* WRITTEN REQUEST *
Locate each line of the material that contains "script", then return it.

* INPUT *
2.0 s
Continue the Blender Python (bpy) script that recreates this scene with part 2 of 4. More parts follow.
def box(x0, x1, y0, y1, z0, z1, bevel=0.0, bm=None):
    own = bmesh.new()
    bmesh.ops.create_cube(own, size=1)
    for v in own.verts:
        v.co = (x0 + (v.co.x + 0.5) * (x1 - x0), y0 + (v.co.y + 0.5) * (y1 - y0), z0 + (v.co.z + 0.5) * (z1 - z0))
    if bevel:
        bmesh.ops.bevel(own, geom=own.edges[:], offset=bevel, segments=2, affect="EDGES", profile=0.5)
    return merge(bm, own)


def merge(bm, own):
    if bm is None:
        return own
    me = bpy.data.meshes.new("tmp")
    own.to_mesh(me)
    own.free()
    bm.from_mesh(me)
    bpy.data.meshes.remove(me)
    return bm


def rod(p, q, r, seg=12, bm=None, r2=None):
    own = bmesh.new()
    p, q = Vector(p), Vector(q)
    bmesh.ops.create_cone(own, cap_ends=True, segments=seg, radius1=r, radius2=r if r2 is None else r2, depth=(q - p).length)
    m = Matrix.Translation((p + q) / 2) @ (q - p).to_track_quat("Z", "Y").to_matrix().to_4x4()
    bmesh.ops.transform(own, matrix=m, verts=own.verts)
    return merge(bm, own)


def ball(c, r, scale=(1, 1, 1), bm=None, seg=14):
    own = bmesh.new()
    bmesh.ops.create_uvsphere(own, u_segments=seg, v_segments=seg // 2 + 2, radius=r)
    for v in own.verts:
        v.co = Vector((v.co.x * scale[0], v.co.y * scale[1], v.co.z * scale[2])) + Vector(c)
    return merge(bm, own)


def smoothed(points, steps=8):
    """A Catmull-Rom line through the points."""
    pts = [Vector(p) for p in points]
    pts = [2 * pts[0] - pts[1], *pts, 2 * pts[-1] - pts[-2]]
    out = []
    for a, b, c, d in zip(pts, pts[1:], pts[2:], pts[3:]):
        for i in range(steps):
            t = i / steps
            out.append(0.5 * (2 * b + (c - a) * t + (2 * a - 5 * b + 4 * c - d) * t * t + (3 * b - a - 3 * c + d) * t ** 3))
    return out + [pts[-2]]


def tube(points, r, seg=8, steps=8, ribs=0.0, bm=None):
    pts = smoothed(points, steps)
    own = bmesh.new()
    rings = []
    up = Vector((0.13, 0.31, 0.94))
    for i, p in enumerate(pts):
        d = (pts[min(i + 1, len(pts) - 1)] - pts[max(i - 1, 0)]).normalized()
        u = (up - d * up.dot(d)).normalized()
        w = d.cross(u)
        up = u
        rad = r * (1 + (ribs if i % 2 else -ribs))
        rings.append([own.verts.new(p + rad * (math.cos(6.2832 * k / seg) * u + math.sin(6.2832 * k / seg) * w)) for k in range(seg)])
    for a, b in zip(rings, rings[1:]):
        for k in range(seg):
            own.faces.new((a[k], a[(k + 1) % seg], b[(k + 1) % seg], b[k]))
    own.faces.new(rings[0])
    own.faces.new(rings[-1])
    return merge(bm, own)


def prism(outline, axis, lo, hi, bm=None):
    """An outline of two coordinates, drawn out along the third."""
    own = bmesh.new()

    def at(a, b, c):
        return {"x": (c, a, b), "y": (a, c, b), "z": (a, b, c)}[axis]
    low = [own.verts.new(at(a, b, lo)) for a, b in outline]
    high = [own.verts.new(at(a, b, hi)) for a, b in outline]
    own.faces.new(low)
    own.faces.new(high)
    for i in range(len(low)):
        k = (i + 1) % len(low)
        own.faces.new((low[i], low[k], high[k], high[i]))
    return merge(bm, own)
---
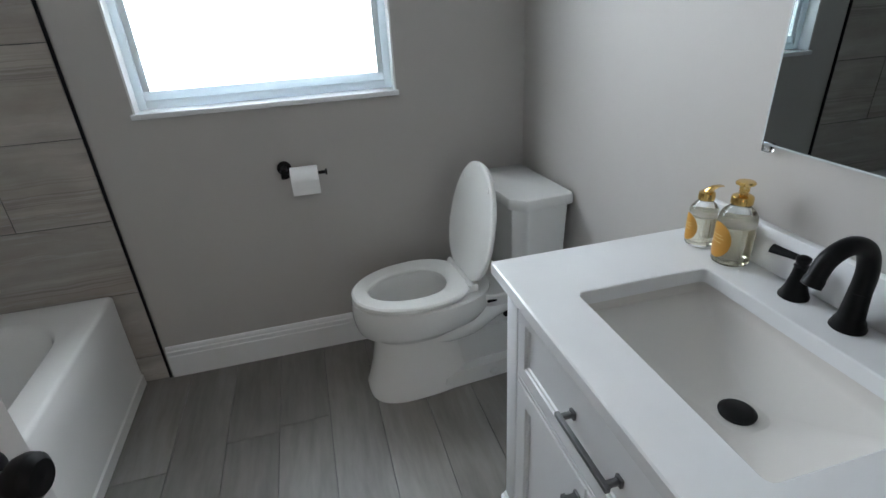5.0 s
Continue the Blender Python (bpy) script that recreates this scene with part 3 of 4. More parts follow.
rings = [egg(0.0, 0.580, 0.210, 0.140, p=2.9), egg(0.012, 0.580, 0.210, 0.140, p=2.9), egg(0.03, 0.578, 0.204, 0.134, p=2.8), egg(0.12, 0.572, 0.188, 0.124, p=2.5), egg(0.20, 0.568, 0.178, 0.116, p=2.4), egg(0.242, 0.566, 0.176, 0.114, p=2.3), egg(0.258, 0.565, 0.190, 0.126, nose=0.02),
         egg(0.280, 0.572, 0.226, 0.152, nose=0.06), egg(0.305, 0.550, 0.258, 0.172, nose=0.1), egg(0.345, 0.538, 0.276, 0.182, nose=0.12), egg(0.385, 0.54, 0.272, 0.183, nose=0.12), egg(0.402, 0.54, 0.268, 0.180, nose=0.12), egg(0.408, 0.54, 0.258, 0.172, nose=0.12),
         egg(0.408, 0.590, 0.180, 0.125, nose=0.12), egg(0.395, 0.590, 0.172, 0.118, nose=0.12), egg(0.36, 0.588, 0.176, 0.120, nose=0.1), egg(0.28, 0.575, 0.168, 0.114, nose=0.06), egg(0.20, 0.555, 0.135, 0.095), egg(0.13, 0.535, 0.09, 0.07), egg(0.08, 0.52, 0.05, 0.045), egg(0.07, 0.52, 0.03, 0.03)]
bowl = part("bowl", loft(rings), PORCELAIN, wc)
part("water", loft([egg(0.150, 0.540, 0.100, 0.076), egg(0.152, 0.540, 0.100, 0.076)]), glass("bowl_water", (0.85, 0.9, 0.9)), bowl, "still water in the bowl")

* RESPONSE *
Continue the Blender Python (bpy) script that recreates this scene with part 2 of 4. More parts follow.
Continue the Blender Python (bpy) script that recreates this scene with part 3 of 4. More parts follow.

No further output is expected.